Where these two teams blow the prototypes of finalists is in their makeup. Both are extremely young, especially their stars. Florida starts four sophomores and junior Lee Humphrey. UCLA has two senior starters but its top three players -- Jordan Farmar, Arron Afflalo and Luc Richard Mbah a Moute -- are two sophomores and a freshman. Also, it's rare that a team that doesn't shoot particularly well, like UCLA, or a team that relies so heavily on the 3-pointer, like Florida, wins the championship. Why they're here is that the Bruins can stay in games in which they don't shoot well, and the Gators have two great inside players to complement their shooters.

Who wins? I'm looking at it this way: The team that can stop the other from doing what it likes best will win. I think UCLA has the better chance of doing so. Florida loves to run and press, but UCLA is quick enough and deep enough to stay with them, and they have two good point guards in Farmar and freshman Darren Collison. The Bruins also pressure the perimeter and recover well on defense, making Florida's inside-outside game harder to execute.
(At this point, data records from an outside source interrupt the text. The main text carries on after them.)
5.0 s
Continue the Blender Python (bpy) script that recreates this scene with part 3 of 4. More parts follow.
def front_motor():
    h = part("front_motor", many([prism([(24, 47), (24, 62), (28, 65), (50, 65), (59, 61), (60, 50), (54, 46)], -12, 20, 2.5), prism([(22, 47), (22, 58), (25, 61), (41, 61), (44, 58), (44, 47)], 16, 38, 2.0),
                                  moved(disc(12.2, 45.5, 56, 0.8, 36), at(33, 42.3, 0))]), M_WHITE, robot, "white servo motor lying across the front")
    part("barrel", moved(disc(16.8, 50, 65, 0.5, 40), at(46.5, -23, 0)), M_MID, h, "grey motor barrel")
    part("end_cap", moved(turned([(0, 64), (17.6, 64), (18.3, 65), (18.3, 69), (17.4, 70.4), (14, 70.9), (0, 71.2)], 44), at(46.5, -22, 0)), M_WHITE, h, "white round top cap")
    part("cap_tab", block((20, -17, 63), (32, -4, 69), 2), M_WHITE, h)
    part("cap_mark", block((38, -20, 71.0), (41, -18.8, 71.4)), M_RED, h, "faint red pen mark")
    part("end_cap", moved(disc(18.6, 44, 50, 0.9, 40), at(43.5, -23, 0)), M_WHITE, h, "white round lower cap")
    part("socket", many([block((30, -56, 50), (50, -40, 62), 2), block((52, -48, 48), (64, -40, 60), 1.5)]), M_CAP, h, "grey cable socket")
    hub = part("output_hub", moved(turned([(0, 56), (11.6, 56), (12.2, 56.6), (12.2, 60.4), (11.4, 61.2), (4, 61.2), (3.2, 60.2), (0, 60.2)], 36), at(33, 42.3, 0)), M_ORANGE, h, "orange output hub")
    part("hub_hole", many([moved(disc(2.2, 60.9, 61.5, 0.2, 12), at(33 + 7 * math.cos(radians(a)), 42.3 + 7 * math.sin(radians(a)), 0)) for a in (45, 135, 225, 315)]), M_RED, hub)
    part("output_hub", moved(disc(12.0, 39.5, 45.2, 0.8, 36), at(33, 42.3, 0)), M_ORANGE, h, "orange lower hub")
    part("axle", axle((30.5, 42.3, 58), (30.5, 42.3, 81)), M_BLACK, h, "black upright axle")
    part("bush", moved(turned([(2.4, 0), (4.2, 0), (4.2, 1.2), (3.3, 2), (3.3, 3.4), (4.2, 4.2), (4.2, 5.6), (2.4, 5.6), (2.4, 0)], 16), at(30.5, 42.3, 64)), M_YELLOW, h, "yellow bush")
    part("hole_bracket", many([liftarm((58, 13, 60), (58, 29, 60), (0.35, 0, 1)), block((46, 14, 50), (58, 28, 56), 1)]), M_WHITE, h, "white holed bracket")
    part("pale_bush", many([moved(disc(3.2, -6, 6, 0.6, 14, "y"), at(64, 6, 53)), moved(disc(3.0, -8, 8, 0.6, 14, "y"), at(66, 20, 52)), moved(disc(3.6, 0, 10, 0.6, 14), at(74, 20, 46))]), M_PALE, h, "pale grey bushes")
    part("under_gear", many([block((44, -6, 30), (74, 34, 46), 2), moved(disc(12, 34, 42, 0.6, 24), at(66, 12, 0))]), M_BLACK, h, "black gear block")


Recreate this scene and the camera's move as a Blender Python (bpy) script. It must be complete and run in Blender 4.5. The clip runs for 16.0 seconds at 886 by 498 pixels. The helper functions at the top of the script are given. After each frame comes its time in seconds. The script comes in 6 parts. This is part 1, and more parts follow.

UCLA doesn't have great big guys, but the Bruins showed on Saturday that Mbah a Moute, Ryan Hollins, Lorenzo Mata, Alfred Aboya, and company can hold their own against the likes of Davis and Thomas.

Ben Howland is trying to become the first coach since Jim Calhoun in 1999 to win the championship in his first trip to the Final Four. He and the Bruins will have to win it in the city where UCLA registered its only loss in a championship game (the 1980 final to Louisville in Market Square Arena) and beat a coach who has Final Four experience and a team that is playing at an incredibly high level.

But the Bruins all tournament have shown they can do whatever it takes to win. It's rarely pretty, but the results speak for themselves. After two rather boring semifinals, this one holds our interest and goes to the wire, where the Bruins have just enough -- again. UCLA 63, Florida 60.